start DATA EXTRACT
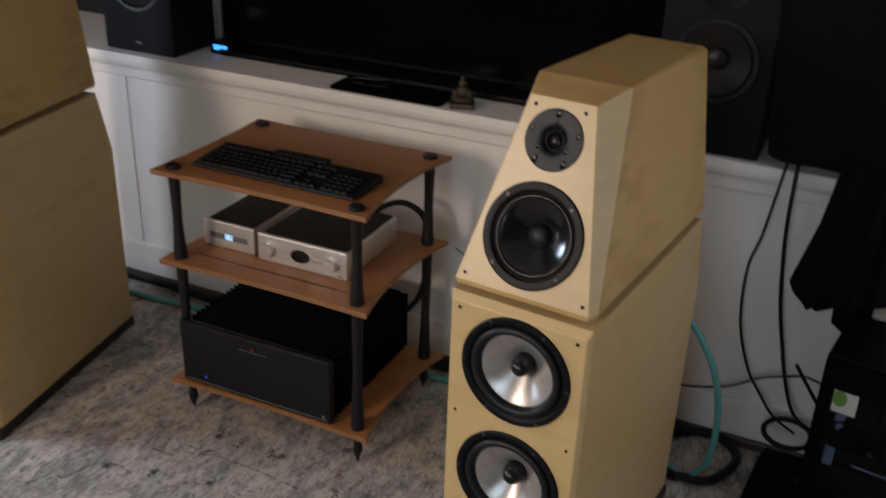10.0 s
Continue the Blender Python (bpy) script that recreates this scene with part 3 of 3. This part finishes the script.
def keyboard():
    kb = thing("keyboard", at_rack(0.004, -0.094, 0.712) @ pose(0, 0, 0, 0, 0, -0.5), "black computer keyboard lying on the top shelf", "keyboard")
    side = [(-0.236, -0.076, 0.002), (0.236, -0.076, 0.002), (-0.236, 0.070, 0.002), (0.236, 0.070, 0.002),
            (-0.236, -0.076, 0.010), (0.236, -0.076, 0.010), (-0.236, 0.070, 0.022), (0.236, 0.070, 0.022)]
    case = hull(side)
    bmesh.ops.bevel(case, geom=list(case.edges), offset=0.003, segments=2, profile=0.5, affect="EDGES")
    part("case", case, M_KEYBASE, kb)
    part("media_bar", box(-0.080, 0.058, 0.020, 0.080, 0.088, 0.0262, 0.003), M_KEYBASE, kb)
    for s in (-1, 1):
        part("foot", box(s * 0.18 - 0.02, -0.06, 0, s * 0.18 + 0.02, -0.045, 0.0025), M_RUBBER, kb)
        part("foot", box(s * 0.18 - 0.02, 0.05, 0, s * 0.18 + 0.02, 0.062, 0.0025), M_RUBBER, kb)
    shapes = {}

    def key(x, y, w):
        if w not in shapes:
            h = w / 2
            cap = hull([(a * (h - b), c * (0.0078 - b), z) for a in (-1, 1) for c in (-1, 1) for b, z in ((0.0, 0.0), (0.0018, 0.0075))])
            shapes[w] = mesh_of(cap, M_KEYS)
        ob = new("key", shapes[w])
        ob.parent = kb
        ob.matrix_basis = pose(x, y, 0.010 + (y + 0.076) * 0.082 + 0.0004, 4.7)

    pitch = 0.019
    rows = [(-0.062, [1.25, 1.25, 1.25, 6.25, 1.25, 1.25, 1.25, 1.25]), (-0.042, [2.25] + [1] * 10 + [2.75]), (-0.023, [1.75] + [1] * 11 + [2.25]),
            (-0.004, [1.5] + [1] * 12 + [1.5]), (0.015, [1] * 13 + [2]), (0.042, [1, 1.2] + [1] * 11 + [1.8])]
    for y, units in rows:
        x = -0.226
        for u in units:
            key(x + u * pitch / 2, y, round(u * pitch - 0.0025, 4))
            x += u * pitch
        for k in range(3):
            if y in (-0.004, 0.015, 0.042) or (y == -0.062) or (y == -0.042 and k == 1):
                key(0.076 + k * pitch, y, 0.0165)
        for k in range(4):
            if y < 0.04:
                key(0.148 + k * pitch, y, 0.0165)


keyboard()

# ---------- on the sill ----------


def at_sill(u, v):
    return ROOM @ pose(u, v, SILL)


def studio_monitor(m, label):
    box_thing = thing("studio_monitor", m, label, "studio monitor", "pair of studio monitors")
    cab = box(-0.136, 0.0, 0.0, 0.136, 0.27, 0.52, 0.006)
    holes = [(pose(0, 0, 0.232, 90), 0.098), (pose(0, 0, 0.402, 90), 0.05)]
    part("cabinet", opened(cab, (0, -1, 0), holes), M_MONITOR, box_thing, "matt black cabinet")
    m1 = pose(0, 0, 0.232, 90)
    drive = part("woofer", lathe([(0.088, -0.008), (0.090, 0.002), (0.101, 0.003), (0.104, 0.0)], 64, m1), M_RUBBER, box_thing, "", True)
    part("cone", lathe([(0.0885, -0.006), (0.082, 0.0), (0.074, -0.006), (0.050, -0.020), (0.028, -0.030)], 64, m1), M_MONCONE, drive, "dark grey cone", True)
    part("dust_cap", lathe([(0.029, -0.030), (0.022, -0.020), (0.010, -0.014), (0, -0.013)], 40, m1), M_RUBBER, drive, "", True)
    m2 = pose(0, 0, 0.402, 90)
    horn = part("tweeter", lathe([(0.012, -0.020), (0.030, -0.012), (0.050, 0.0), (0.056, 0.002), (0.058, 0.0)], 48, m2), M_MONITOR, box_thing, "", True)
    part("dome", lathe([(0.0125, -0.020), (0.009, -0.013), (0, -0.010)], 32, m2), M_STEEL, horn, "shiny tweeter dome", True)
    part("badge", box(-0.010, -0.0014, 0.030, 0.010, -0.0004, 0.035), M_PALEGREY, box_thing, "small pale badge")
    return box_thing


left_monitor = studio_monitor(at_sill(-1.781, 0.004), "black studio monitor loudspeaker with a grey cone on the sill")
copy_thing(left_monitor, at_sill(0.002, -0.014))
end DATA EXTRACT
GIVEN INSTRUCTION: Reproduce every line above as written, skipping pictures.

THE OUTPUT:
10.0 s
Continue the Blender Python (bpy) script that recreates this scene with part 3 of 3. This part finishes the script.
def keyboard():
    kb = thing("keyboard", at_rack(0.004, -0.094, 0.712) @ pose(0, 0, 0, 0, 0, -0.5), "black computer keyboard lying on the top shelf", "keyboard")
    side = [(-0.236, -0.076, 0.002), (0.236, -0.076, 0.002), (-0.236, 0.070, 0.002), (0.236, 0.070, 0.002),
            (-0.236, -0.076, 0.010), (0.236, -0.076, 0.010), (-0.236, 0.070, 0.022), (0.236, 0.070, 0.022)]
    case = hull(side)
    bmesh.ops.bevel(case, geom=list(case.edges), offset=0.003, segments=2, profile=0.5, affect="EDGES")
    part("case", case, M_KEYBASE, kb)
    part("media_bar", box(-0.080, 0.058, 0.020, 0.080, 0.088, 0.0262, 0.003), M_KEYBASE, kb)
    for s in (-1, 1):
        part("foot", box(s * 0.18 - 0.02, -0.06, 0, s * 0.18 + 0.02, -0.045, 0.0025), M_RUBBER, kb)
        part("foot", box(s * 0.18 - 0.02, 0.05, 0, s * 0.18 + 0.02, 0.062, 0.0025), M_RUBBER, kb)
    shapes = {}

    def key(x, y, w):
        if w not in shapes:
            h = w / 2
            cap = hull([(a * (h - b), c * (0.0078 - b), z) for a in (-1, 1) for c in (-1, 1) for b, z in ((0.0, 0.0), (0.0018, 0.0075))])
            shapes[w] = mesh_of(cap, M_KEYS)
        ob = new("key", shapes[w])
        ob.parent = kb
        ob.matrix_basis = pose(x, y, 0.010 + (y + 0.076) * 0.082 + 0.0004, 4.7)

    pitch = 0.019
    rows = [(-0.062, [1.25, 1.25, 1.25, 6.25, 1.25, 1.25, 1.25, 1.25]), (-0.042, [2.25] + [1] * 10 + [2.75]), (-0.023, [1.75] + [1] * 11 + [2.25]),
            (-0.004, [1.5] + [1] * 12 + [1.5]), (0.015, [1] * 13 + [2]), (0.042, [1, 1.2] + [1] * 11 + [1.8])]
    for y, units in rows:
        x = -0.226
        for u in units:
            key(x + u * pitch / 2, y, round(u * pitch - 0.0025, 4))
            x += u * pitch
        for k in range(3):
            if y in (-0.004, 0.015, 0.042) or (y == -0.062) or (y == -0.042 and k == 1):
                key(0.076 + k * pitch, y, 0.0165)
        for k in range(4):
            if y < 0.04:
                key(0.148 + k * pitch, y, 0.0165)


keyboard()

# ---------- on the sill ----------


def at_sill(u, v):
    return ROOM @ pose(u, v, SILL)


def studio_monitor(m, label):
    box_thing = thing("studio_monitor", m, label, "studio monitor", "pair of studio monitors")
    cab = box(-0.136, 0.0, 0.0, 0.136, 0.27, 0.52, 0.006)
    holes = [(pose(0, 0, 0.232, 90), 0.098), (pose(0, 0, 0.402, 90), 0.05)]
    part("cabinet", opened(cab, (0, -1, 0), holes), M_MONITOR, box_thing, "matt black cabinet")
    m1 = pose(0, 0, 0.232, 90)
    drive = part("woofer", lathe([(0.088, -0.008), (0.090, 0.002), (0.101, 0.003), (0.104, 0.0)], 64, m1), M_RUBBER, box_thing, "", True)
    part("cone", lathe([(0.0885, -0.006), (0.082, 0.0), (0.074, -0.006), (0.050, -0.020), (0.028, -0.030)], 64, m1), M_MONCONE, drive, "dark grey cone", True)
    part("dust_cap", lathe([(0.029, -0.030), (0.022, -0.020), (0.010, -0.014), (0, -0.013)], 40, m1), M_RUBBER, drive, "", True)
    m2 = pose(0, 0, 0.402, 90)
    horn = part("tweeter", lathe([(0.012, -0.020), (0.030, -0.012), (0.050, 0.0), (0.056, 0.002), (0.058, 0.0)], 48, m2), M_MONITOR, box_thing, "", True)
    part("dome", lathe([(0.0125, -0.020), (0.009, -0.013), (0, -0.010)], 32, m2), M_STEEL, horn, "shiny tweeter dome", True)
    part("badge", box(-0.010, -0.0014, 0.030, 0.010, -0.0004, 0.035), M_PALEGREY, box_thing, "small pale badge")
    return box_thing


left_monitor = studio_monitor(at_sill(-1.781, 0.004), "black studio monitor loudspeaker with a grey cone on the sill")
copy_thing(left_monitor, at_sill(0.002, -0.014))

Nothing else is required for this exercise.